Néanmoins, les théatreux ne sont pas là, alors que les flics si.
Deux motards arrivent et s’arrêtent devant le fil, comme si c’était aussi une frontière pour eux. Ils passent au moins 10 min devant le fil à regarder les dessins. Je ne pense pas qu’ils observent la qualité de l’impression, mais plutôt les messages, comme les petites voitures de police qui brûlent ou les slogans des dessins " tout brûler" ou encore " compost the rich".
On suppose qu’ils attendent les ordres.
On est trop peu, moins d’une dizaine vers la barricade, on les regarde aussi, et on attend de voir ce qu’il va se passer.
Une ancienne institutrice me tient la jambe pour m’expliquer que quand même, il y a de bons profs, alors que je lui répond que le problème est l’école en elle-même. Je coupe la conversation, car je vois les flics arriver et je surveille ce qu’il va se passer, mais elle tient absolument à continuer la discussion et me dit que les flics, bah ils ont que de la gueule, mais ils ne lui ont jamais rien fait en des années de manifs. Tout ça en les ignorants royalement et en me bloquant la vue. Je ne comprends pas comment il existe encore des personnes qui n’ont pas la méfiance comme réflexe viscéral devant ces personnes à uniforme.
Sur ce, un des flics descend de sa moto et commence à essayer d’arracher la ficelle. Il a des gants, mais il galère à l’enlever, et il se fait mal. Plein de journalistes charognards dès qu’il se passe le moindre truc, mais personne pour capturer cet instant.
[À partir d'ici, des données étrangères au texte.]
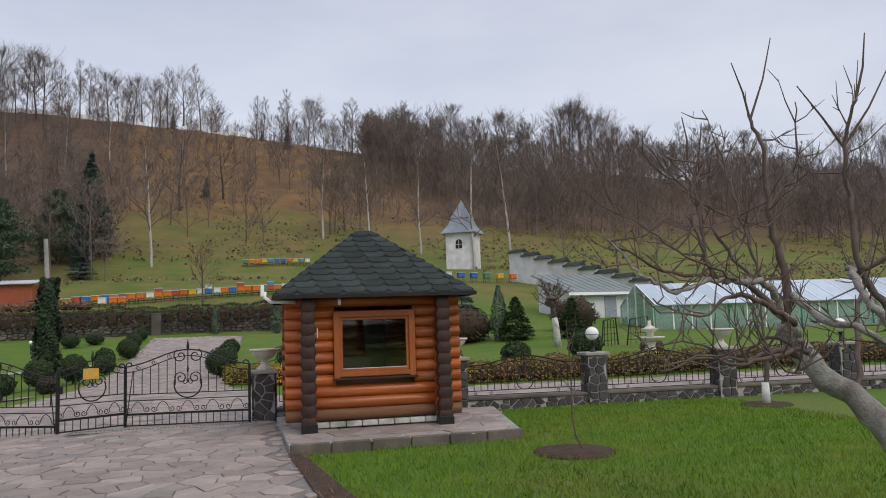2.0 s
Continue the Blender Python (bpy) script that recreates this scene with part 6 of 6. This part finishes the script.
for k in range(64):
    s0 = rn.choice((0.0, 0.0, 0.0, rn.uniform(0, 0.5)))
    s1 = min(1.0, s0 + rn.uniform(0.35, 1.0))
    ph, tw = rn.uniform(0, 6.28), rn.uniform(-3.5, 3.5)
    rad = rn.uniform(0.35, 1.0)
    pts = []
    for i in range(15):
        s = s0 + (s1 - s0) * i / 14
        c_, w_ = column_axis(s)
        a = ph + tw * s
        pts.append(c_ + Vector((math.cos(a) * w_ * rad, math.sin(a) * 0.075 * rad, rn.uniform(-0.03, 0.03))) + Vector((rn.uniform(-1, 1), rn.uniform(-1, 1), 0)) * 0.025)
    r0 = rn.choice((0.007, 0.009, 0.012, 0.02))
    part("stem", Mesh().tube(pts, r0, 5, r1=r0 * 0.4), BROWN_STEM if k % 3 else LICHEN, arch)
    stem_pts += pts[2:]
tw_m = Mesh()
tips = []
for k in range(2300):
    p = rn.choice(stem_pts)
    d = Vector((rn.gauss(0, 0.7), rn.gauss(0, 0.5), rn.gauss(0.45, 0.6)))
    d = d.normalized() * rn.uniform(0.04, 0.13)
    q = p + d
    tw_m.tube([p, p + d * 0.5 + Vector((0, 0, 0.01)), q], 0.0035, 3, r1=0.0015, cap=False)
    tips.append((p, q))
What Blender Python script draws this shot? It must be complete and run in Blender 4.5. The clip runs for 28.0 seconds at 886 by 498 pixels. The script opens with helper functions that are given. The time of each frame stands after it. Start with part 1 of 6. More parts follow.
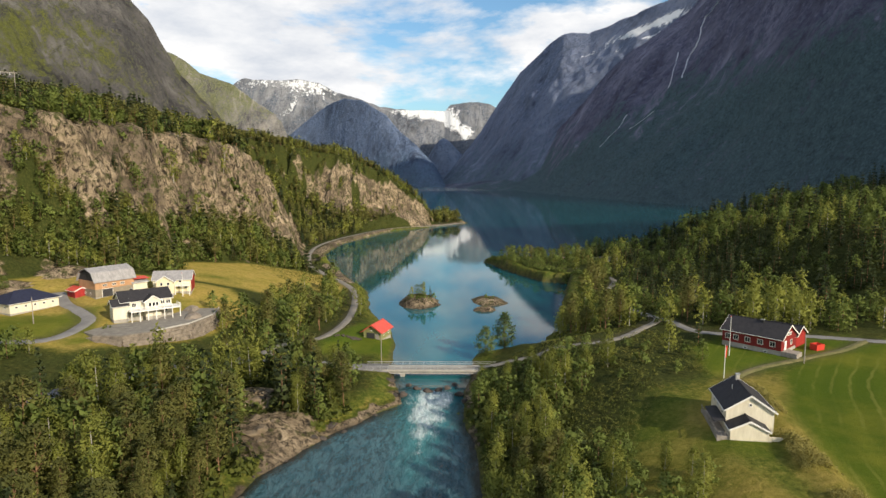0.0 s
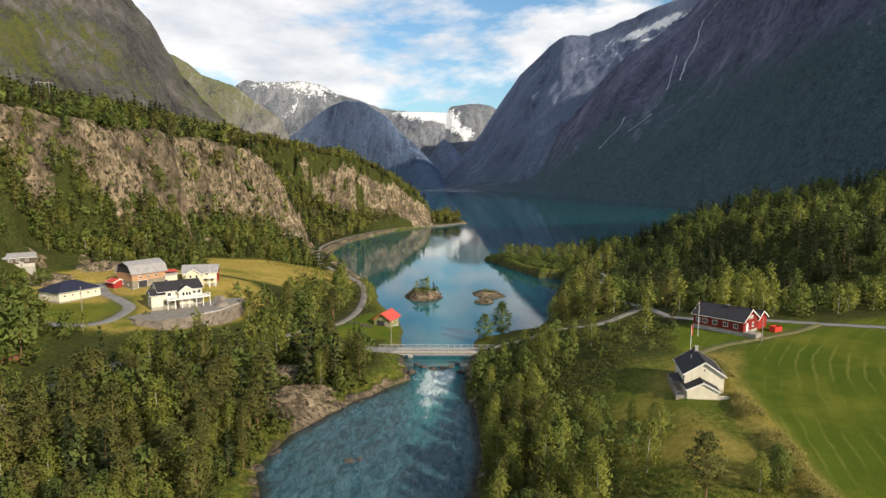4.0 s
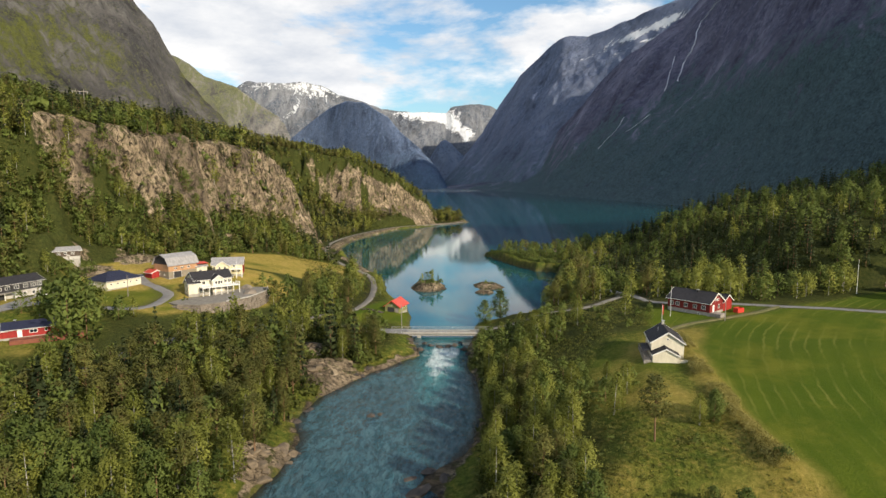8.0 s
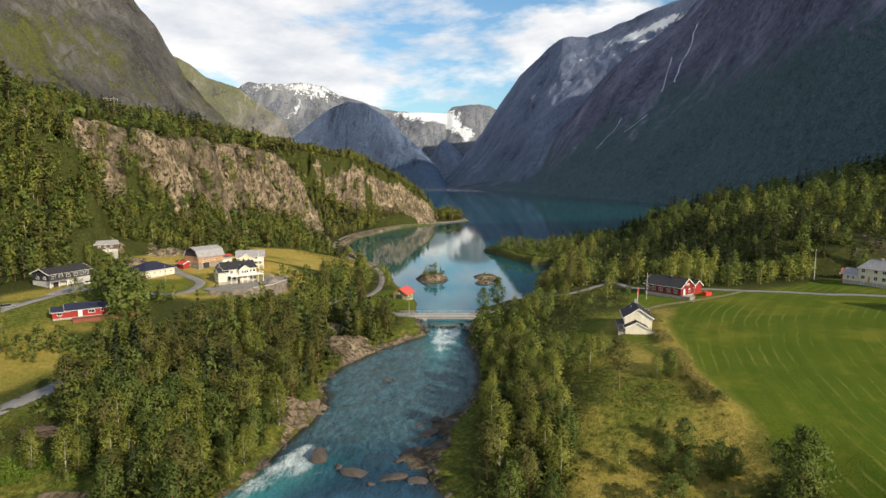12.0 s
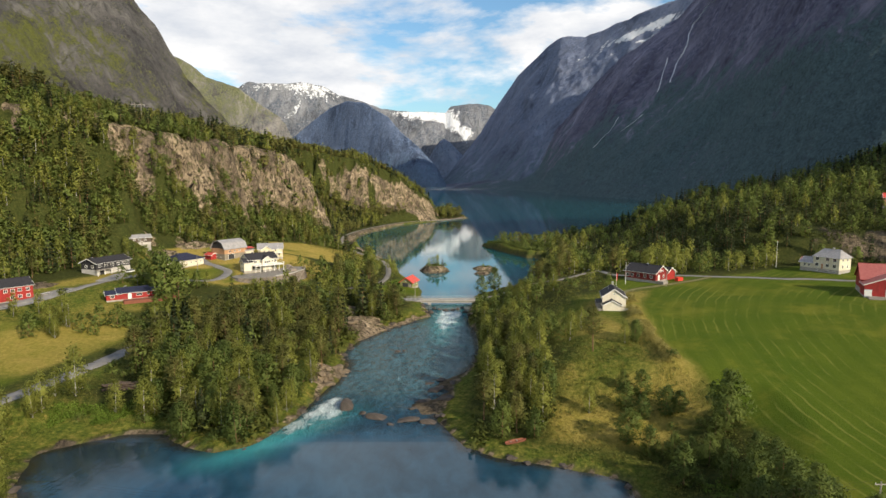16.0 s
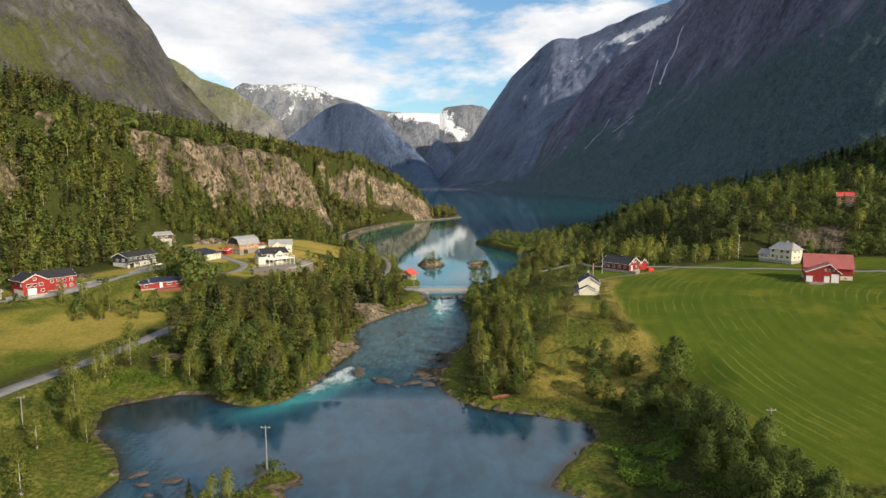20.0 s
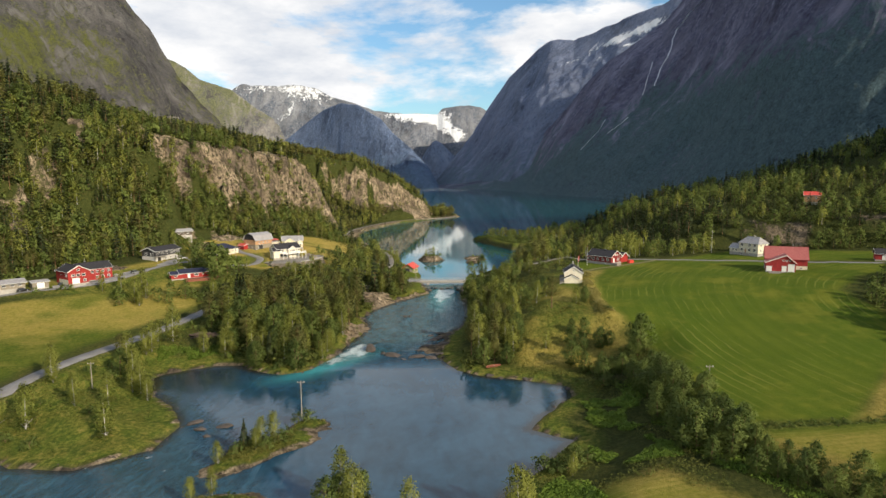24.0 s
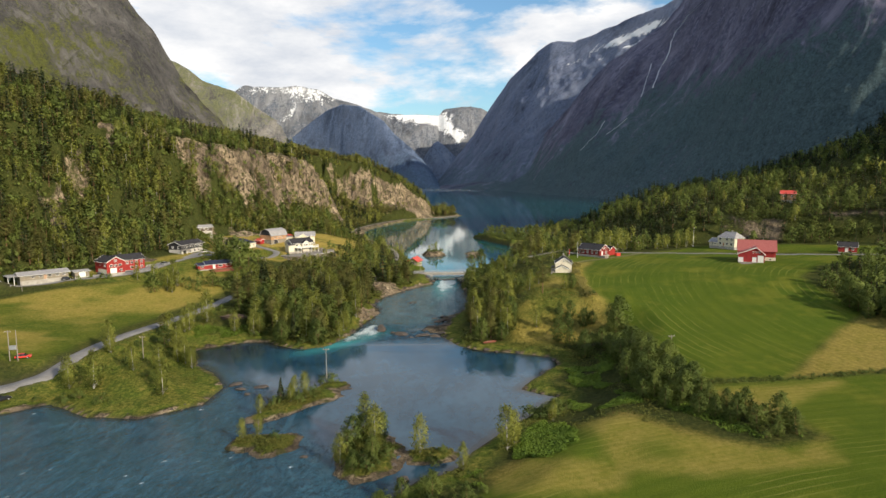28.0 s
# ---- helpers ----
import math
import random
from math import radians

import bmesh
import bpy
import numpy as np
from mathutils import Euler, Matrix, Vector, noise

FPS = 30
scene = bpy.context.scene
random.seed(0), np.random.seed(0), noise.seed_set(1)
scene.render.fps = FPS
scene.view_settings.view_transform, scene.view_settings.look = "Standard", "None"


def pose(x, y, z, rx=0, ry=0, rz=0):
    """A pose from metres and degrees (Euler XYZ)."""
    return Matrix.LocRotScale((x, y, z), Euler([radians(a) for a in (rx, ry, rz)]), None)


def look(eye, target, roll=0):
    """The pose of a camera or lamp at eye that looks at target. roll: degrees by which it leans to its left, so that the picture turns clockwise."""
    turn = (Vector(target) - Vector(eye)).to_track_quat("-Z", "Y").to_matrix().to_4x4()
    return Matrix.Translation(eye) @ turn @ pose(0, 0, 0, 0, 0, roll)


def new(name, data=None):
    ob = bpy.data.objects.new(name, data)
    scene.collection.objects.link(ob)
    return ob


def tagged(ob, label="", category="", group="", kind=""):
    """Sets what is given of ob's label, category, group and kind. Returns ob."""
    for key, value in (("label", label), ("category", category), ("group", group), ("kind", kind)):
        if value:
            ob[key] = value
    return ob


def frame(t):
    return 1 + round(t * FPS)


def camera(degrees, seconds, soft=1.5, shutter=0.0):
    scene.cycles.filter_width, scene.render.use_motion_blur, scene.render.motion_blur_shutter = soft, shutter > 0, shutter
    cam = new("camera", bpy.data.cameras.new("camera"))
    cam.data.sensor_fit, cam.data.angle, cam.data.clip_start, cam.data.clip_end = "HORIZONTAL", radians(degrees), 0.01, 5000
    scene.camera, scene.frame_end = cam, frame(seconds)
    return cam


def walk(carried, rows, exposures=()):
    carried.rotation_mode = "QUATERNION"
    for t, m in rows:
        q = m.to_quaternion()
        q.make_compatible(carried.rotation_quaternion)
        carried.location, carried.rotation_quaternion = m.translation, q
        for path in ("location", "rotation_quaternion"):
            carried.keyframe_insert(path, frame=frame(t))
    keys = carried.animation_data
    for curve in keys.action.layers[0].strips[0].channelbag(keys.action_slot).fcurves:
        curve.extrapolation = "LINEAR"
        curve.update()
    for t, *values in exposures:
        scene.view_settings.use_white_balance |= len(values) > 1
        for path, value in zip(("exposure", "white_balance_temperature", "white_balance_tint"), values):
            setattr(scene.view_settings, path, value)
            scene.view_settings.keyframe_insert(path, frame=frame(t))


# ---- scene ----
cam = camera(71.8, 28.0)
PATH = [
    (0, (0.896, -1.095, 55.451), (0.901, 0.891, 55.216), 0.2),
    (1, (0.869, -5.708, 55.418), (0.872, -3.721, 55.188), 0.1),
    (2, (0.63, -10.864, 55.635), (0.632, -8.878, 55.405), 0.1),
    (3, (0.255, -16.193, 55.74), (0.258, -14.206, 55.51), 0.2),
    (3.5, (0.099, -19.002, 55.77), (0.102, -17.016, 55.539), 0.2),
    (5.5, (-0.728, -30.91, 56.138), (-0.725, -28.923, 55.907), 0.2),
    (6.5, (-0.912, -37.137, 56.099), (-0.911, -35.15, 55.868), 0.1),
    (7.5, (-1.357, -43.506, 56.147), (-1.356, -41.52, 55.916), 0.1),
    (8.5, (-1.726, -49.782, 56.138), (-1.725, -47.795, 55.907), 0.1),
    (9.5, (-2.022, -56.414, 56.044), (-2.021, -54.427, 55.814), 0.1),
    (10.5, (-2.261, -63.105, 56.142), (-2.26, -61.118, 55.912), 0.0),
    (11.5, (-2.583, -69.56, 56.141), (-2.583, -67.574, 55.91), -0.0),
    (12.5, (-2.898, -76.615, 56.175), (-2.897, -74.628, 55.943), 0.0),
    (14.5, (-3.359, -91.091, 56.412), (-3.359, -89.105, 56.176), -0.0),
    (15.5, (-4.019, -98.345, 56.317), (-4.018, -96.358, 56.082), -0.1),
    (16.5, (-4.329, -105.764, 56.348), (-4.323, -103.778, 56.113), -0.1),
    (17.5, (-4.602, -113.086, 56.52), (-4.591, -111.1, 56.286), -0.1),
    (18.5, (-4.685, -120.401, 56.725), (-4.67, -118.415, 56.49), -0.2),
    (19.5, (-4.909, -127.632, 56.826), (-4.89, -125.646, 56.592), -0.2),
    (20.5, (-5.39, -134.986, 56.87), (-5.367, -133.0, 56.637), -0.3),
    (21.5, (-6.172, -142.404, 57.277), (-6.143, -140.418, 57.043), -0.2),
    (23.5, (-6.208, -156.18, 57.301), (-6.18, -154.193, 57.068), -0.3),
    (24.5, (-6.522, -163.312, 57.111), (-6.494, -161.326, 56.879), -0.3),
    (25.5, (-6.921, -170.248, 56.985), (-6.892, -168.262, 56.754), -0.2),
    (26.5, (-7.046, -177.08, 56.883), (-7.02, -175.094, 56.653), -0.3),
    (27.5, (-7.318, -183.933, 56.713), (-7.293, -181.946, 56.484), -0.3),
    (28, (-7.316, -187.256, 56.704), (-7.292, -185.27, 56.474), -0.3),
]
walk(cam, [(t, look(eye, target, roll)) for t, eye, target, roll in PATH])

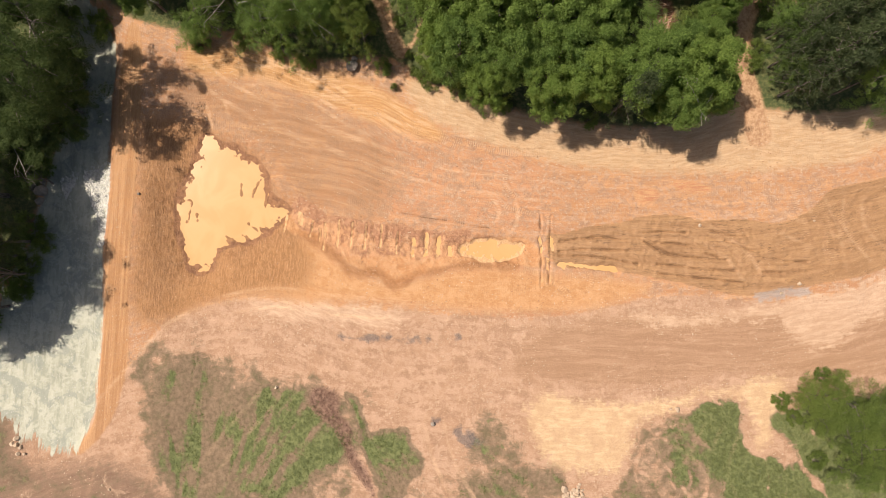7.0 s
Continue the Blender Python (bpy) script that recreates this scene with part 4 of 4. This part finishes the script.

Ils nous presse ensuite : "Mesdemoiselles, on vous laisse le temps de ranger tout ça proprement". On avait déjà commencé à remballer, on voulait pas qu’ils nous saisisent notre matériel. On ramène les tables et une dizaine de policier-ers arrivent. On est genre 5 à ranger en face. Ils prennent délicatement tous les objets qui servaient de barricades et ouvrent la route à nouveau. On reprend la ficelle qui traîne par terre, et on l’attache sur le mur de l’université. Le fil ne traverse plus la rue, c’est sur le trottoir, ce n’est plus leur problème. Il est bientôt midi, toutes les troupes partent, sûrement pour manger. On range notre matos et on fait la même. Les gens du resto Trott sont arrivés et on va se rassasier, plutôt dépités. On comprend bien qu’on est mal organisé, que l’on n’était pas assez nombreux, qu’on aurait dû faire autrement. On a tenté un truc, ça nous a donné des idées, on s’organisera mieux la prochaine fois.